Во многом — да. Но учтите, что люди моего поколения с самого начала были в каком-то смысле американцы. Мое поколение выросло в пятидесятые годы, и я — один из тех, кто воспринял идею индивидуализма буквально. А какие бы ни были у Америки недостатки, она все еще олицетворяет эту идею. Никакая другая страна на это не способна. И то, что я — часть этой идеи, наполняет меня гордостью.

Но чтобы жить в чужой стране, нужно что-нибудь в ней любить: культуру, политическую систему или возможность делать деньги, любить ее природу или климат, в конце концов. Что до меня, то к климату я равнодушен, деланием денег не озабочен, — но мне важна сама эта идея, лежащая тут в основе всего. Можно сказать, здесь я впервые в жизни почувствовал себя гражданином — в том смысле, что существование этой идеи, пусть хоть немного, но зависит от меня.

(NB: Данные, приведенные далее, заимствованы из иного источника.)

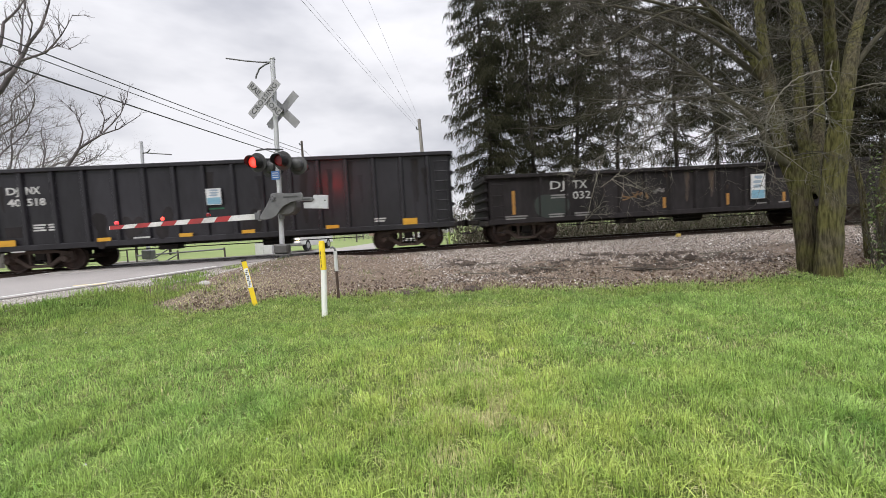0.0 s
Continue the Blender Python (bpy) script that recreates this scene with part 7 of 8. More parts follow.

Американским гражданином я стал в Дейтройте. Шел дождь, было раннее утро, в здании суда нас собралось человек семьдесят — восемьдесят, присягу мы приносили скопом. Там были выходцы из Египта, Чехословакии, Зимбабве, Филиппин, Латинской Америки, Швеции… Судья, присутствовавший при церемонии, произнес небольшую речь. Он сказал: принося присягу, вы вовсе не отрекаетесь от уз, связывающих вас с бывшей родиной; вы больше не принадлежите ей политически, но США станут лишь богаче, если вы сохраните ваши культурные и эмоциональные связи. Меня тогда это очень тронуло — тронут я и сейчас, когда вспоминаю то мгновение.

Что вы думаете о тех на Западе, кто симпатизирует советской системе?

Всякий, кто симпатизирует политической системе, уничтожившей шестьдесят миллионов подданных ради укрепления своей стабильности, должен быть признан законченным идиотом. В лучшем случае речь может идти о задержке в развитии.

Что же, по-вашему, ими движет? Ведь многие из них — выходцы из интеллектуальных кругов.

Ну нет. Это-то и есть та лакмусовая бумажка, которая показывает, мыслящий вы человек или нет; и что еще важнее — все ли в порядке у вас с этикой. А что ими движет? Думаю, мотивов тут несколько.

Во-первых, Россия слишком велика, и признать, что правящий там режим отвратителен, — значит признать, что зло имеет куда большую власть над миром, чем могут допустить все эти господа, не рискуя расстройством пищеварения. Признание зла во всей его полноте ставит их лицом к лицу с признанием собственной импотенции, а импотенция — не самая приятная вещь. Поэтому они и отводят взор, и обращают его туда, где дело еще поправимо: к Латинской Америке или Азии, туда, где выражение негодования еще может принести результаты. Это одна из форм бегства от действительности, а усатые полковники и генералы — всего лишь козлы отпущения.